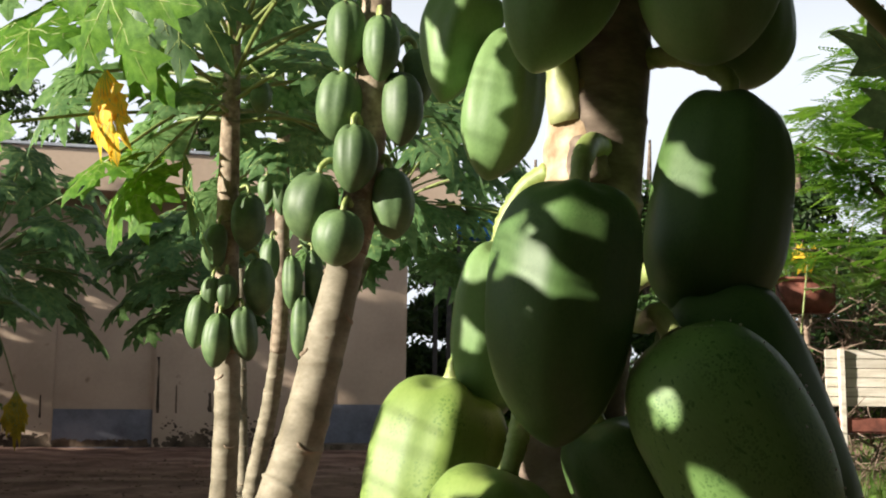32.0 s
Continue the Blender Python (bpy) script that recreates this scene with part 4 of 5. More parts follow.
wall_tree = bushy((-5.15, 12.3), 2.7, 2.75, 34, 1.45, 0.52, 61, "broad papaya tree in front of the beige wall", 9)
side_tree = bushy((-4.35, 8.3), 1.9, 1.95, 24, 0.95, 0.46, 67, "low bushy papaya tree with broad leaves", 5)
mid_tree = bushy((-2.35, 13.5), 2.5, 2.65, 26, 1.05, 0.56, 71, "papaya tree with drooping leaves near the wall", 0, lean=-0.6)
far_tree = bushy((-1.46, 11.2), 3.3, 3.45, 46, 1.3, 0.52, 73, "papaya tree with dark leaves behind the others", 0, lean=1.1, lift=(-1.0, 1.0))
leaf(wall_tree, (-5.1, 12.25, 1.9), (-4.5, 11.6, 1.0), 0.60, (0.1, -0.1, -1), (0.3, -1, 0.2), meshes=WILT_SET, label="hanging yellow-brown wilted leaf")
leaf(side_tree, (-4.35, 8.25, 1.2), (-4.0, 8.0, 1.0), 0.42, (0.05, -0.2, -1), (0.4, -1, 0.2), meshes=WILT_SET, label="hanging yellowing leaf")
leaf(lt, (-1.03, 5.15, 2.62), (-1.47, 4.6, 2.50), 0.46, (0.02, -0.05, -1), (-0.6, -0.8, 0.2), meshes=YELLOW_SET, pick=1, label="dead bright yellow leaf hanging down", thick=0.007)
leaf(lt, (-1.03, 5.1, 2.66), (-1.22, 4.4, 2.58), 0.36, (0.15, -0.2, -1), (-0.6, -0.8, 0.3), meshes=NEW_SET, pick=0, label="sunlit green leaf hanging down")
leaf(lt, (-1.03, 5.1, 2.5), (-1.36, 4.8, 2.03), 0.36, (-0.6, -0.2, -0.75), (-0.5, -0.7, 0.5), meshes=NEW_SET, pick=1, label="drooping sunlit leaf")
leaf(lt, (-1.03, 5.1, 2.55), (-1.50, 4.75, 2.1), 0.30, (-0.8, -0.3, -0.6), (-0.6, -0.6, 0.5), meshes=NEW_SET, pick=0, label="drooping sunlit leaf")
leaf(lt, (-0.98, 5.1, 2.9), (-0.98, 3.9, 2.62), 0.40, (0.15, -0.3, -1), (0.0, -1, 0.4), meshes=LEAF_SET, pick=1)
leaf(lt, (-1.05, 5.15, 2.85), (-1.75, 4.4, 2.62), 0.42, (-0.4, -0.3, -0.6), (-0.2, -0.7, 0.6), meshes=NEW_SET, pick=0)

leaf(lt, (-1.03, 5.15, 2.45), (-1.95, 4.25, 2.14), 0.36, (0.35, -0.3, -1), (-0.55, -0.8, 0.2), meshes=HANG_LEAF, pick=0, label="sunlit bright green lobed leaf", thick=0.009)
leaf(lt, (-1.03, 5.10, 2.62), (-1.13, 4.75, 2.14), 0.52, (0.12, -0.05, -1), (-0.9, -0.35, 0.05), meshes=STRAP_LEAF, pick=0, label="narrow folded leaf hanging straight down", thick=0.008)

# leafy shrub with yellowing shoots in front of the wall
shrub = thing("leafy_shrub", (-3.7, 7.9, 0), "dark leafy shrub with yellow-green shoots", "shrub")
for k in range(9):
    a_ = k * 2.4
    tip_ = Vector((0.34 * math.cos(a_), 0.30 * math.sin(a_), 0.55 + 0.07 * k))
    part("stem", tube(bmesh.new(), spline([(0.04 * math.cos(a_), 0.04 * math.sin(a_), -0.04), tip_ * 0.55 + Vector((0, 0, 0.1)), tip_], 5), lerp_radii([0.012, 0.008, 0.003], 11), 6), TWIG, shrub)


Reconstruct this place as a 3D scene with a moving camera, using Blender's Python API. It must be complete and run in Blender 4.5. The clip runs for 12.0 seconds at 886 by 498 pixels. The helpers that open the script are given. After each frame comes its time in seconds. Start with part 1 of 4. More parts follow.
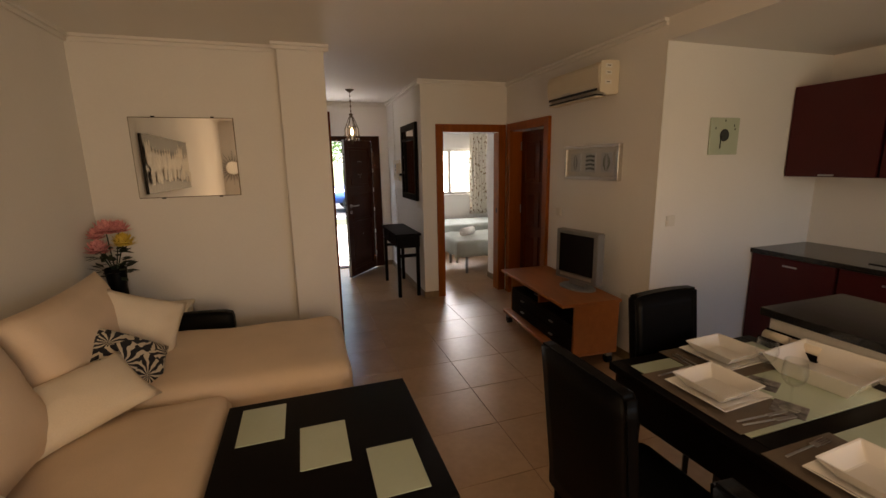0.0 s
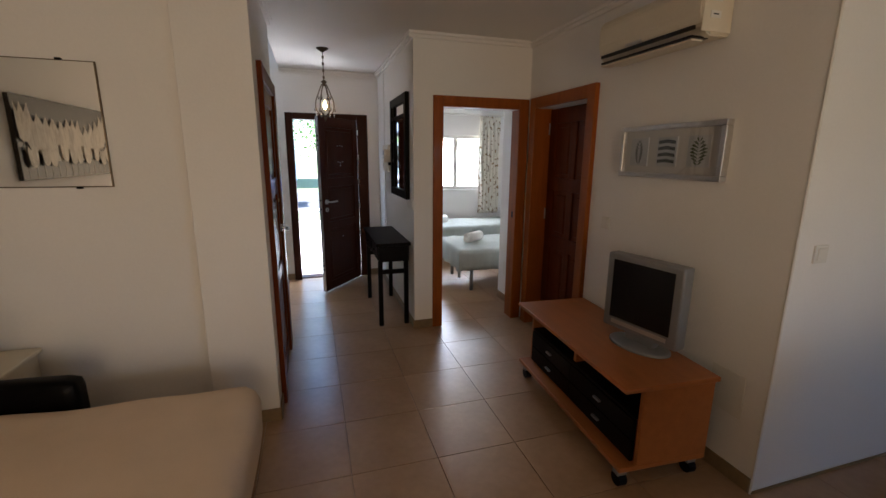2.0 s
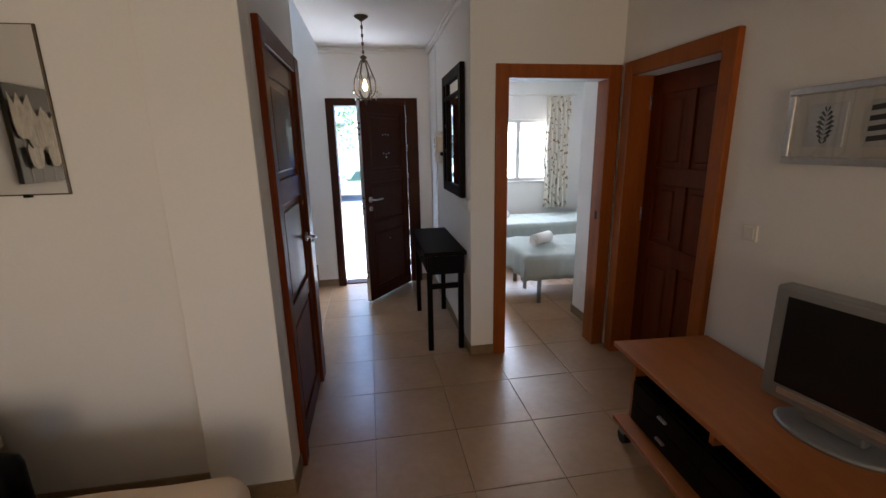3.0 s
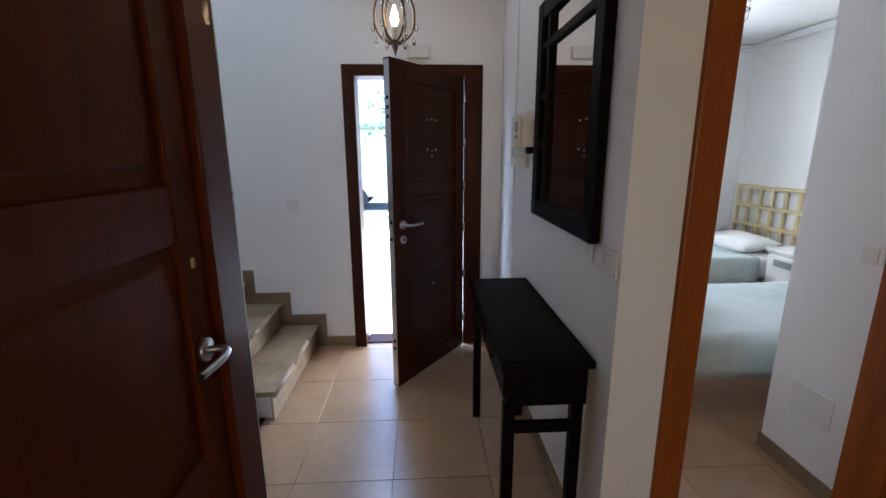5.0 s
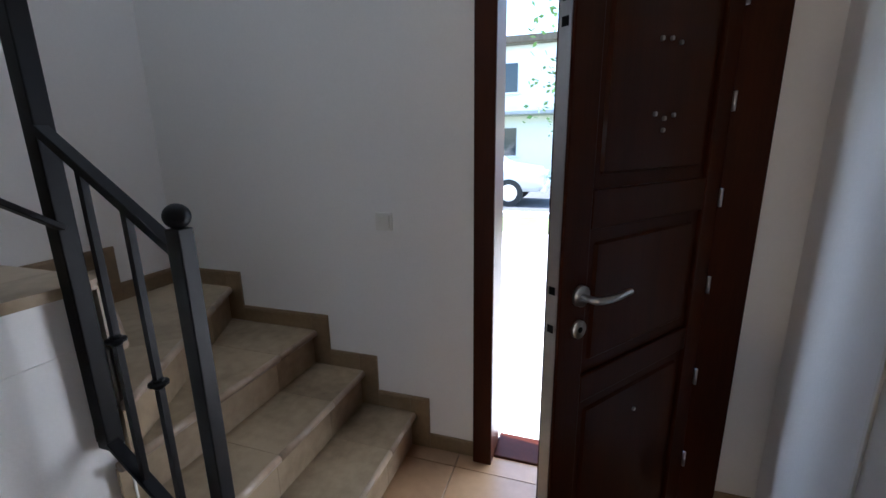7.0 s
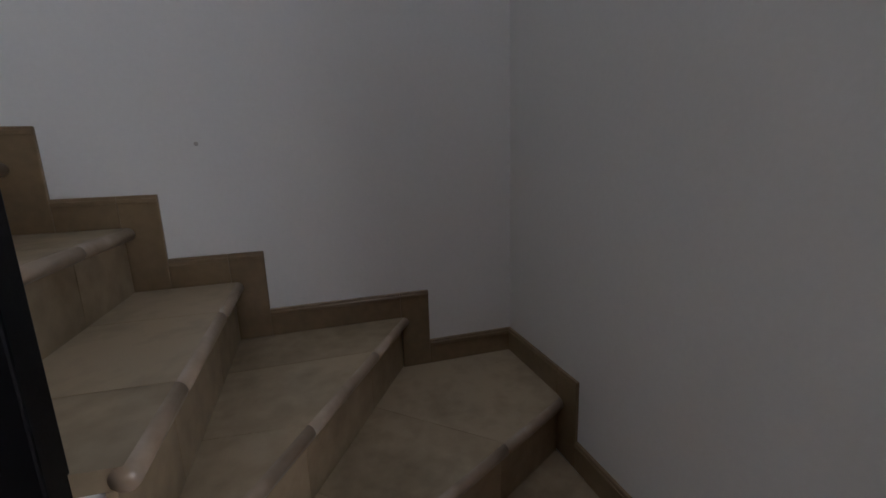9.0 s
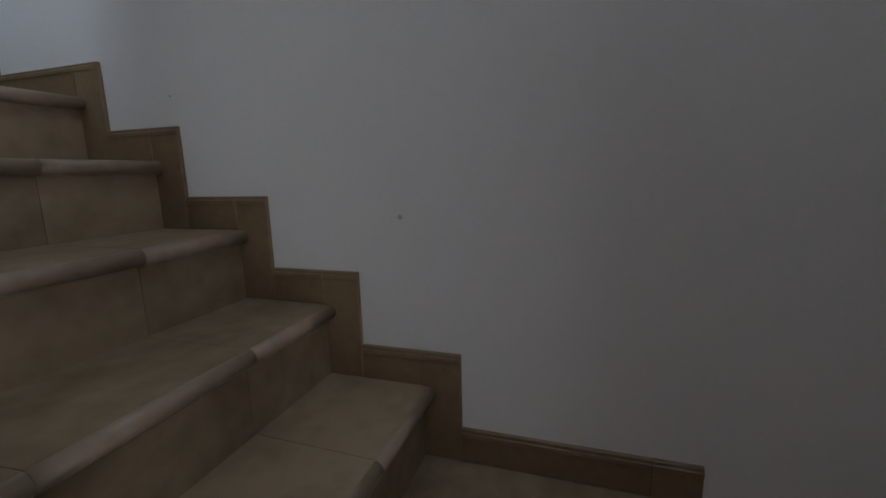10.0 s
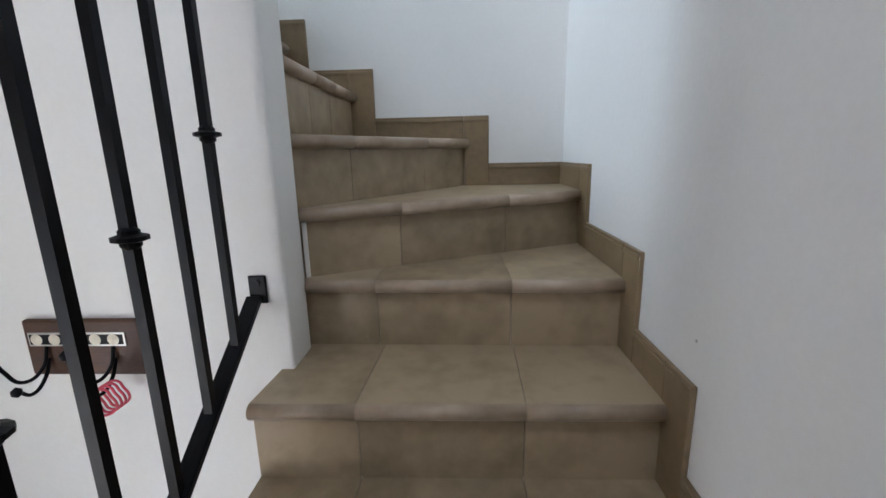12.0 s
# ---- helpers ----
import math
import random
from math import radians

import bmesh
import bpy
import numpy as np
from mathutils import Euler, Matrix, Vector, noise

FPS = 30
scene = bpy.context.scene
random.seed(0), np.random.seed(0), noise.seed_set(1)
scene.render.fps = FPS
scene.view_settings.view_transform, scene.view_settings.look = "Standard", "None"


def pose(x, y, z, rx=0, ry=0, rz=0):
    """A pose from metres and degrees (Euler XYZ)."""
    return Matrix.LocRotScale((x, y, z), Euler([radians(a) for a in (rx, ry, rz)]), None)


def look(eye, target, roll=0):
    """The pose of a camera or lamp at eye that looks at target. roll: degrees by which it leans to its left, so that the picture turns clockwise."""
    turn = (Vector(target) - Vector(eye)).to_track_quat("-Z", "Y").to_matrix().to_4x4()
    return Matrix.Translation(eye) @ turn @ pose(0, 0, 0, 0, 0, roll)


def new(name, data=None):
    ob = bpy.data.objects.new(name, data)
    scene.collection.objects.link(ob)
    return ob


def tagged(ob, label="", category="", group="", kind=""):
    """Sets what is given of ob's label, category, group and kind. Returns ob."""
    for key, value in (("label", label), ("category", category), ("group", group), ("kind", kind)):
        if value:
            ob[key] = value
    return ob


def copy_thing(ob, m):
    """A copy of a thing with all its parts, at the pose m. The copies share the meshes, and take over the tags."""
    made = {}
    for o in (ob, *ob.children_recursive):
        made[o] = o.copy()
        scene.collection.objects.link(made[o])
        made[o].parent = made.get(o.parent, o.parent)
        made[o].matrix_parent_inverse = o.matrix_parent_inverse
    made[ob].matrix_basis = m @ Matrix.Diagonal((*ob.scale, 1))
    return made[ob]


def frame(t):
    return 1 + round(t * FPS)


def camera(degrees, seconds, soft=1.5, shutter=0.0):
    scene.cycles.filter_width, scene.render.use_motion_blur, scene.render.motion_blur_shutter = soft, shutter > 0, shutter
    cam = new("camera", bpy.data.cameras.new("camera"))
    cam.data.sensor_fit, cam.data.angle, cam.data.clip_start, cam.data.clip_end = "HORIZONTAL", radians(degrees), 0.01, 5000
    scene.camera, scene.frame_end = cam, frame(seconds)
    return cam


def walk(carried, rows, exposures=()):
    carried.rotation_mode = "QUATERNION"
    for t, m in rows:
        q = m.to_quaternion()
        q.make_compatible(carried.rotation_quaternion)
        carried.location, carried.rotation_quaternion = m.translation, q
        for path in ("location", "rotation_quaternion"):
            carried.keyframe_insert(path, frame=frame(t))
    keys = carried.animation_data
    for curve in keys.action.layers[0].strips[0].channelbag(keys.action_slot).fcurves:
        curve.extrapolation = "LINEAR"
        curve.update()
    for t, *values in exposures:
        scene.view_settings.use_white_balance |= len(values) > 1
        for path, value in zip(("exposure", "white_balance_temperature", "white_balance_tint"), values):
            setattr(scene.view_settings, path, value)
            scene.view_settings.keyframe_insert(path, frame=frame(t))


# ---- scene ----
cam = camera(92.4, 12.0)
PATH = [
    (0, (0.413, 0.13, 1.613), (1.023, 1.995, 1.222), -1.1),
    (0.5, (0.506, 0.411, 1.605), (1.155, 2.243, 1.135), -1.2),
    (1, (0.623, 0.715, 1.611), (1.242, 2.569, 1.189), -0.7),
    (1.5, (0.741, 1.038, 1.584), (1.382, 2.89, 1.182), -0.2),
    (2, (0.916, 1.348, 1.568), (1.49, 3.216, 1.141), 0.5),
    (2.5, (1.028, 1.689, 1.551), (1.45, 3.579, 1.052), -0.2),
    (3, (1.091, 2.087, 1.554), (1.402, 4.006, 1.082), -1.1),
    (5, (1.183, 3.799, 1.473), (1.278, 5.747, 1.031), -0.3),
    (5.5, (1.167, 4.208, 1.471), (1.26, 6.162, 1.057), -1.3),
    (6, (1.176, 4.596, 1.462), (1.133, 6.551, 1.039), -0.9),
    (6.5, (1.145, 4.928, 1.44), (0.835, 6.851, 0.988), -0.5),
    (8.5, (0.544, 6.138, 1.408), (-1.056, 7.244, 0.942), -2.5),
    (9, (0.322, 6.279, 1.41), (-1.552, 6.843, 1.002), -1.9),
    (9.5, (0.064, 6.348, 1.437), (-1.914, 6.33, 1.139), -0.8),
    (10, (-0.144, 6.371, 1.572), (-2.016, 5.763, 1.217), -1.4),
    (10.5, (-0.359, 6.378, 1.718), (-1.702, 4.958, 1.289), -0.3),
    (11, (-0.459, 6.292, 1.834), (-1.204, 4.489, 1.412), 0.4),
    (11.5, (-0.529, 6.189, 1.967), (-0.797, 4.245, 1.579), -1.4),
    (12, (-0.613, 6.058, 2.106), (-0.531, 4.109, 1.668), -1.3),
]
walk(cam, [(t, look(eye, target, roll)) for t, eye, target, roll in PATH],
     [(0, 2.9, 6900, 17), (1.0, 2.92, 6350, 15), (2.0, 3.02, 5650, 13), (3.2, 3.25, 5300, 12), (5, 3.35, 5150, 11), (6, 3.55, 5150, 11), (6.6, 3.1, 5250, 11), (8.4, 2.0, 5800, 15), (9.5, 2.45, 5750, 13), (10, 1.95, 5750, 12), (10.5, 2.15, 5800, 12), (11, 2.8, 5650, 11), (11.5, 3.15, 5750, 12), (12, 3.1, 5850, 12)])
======
- [Brief]:
Print only the run of lines that begins with the line containing "random.seed(0), np.random.seed(0), noise.seed_set(1)" and ends with the line containing "pose from metres", both included, exactly as they read.

- [Response to this task]:
random.seed(0), np.random.seed(0), noise.seed_set(1)
scene.render.fps = FPS
scene.view_settings.view_transform, scene.view_settings.look = "Standard", "None"


def pose(x, y, z, rx=0, ry=0, rz=0):
    """A pose from metres and degrees (Euler XYZ)."""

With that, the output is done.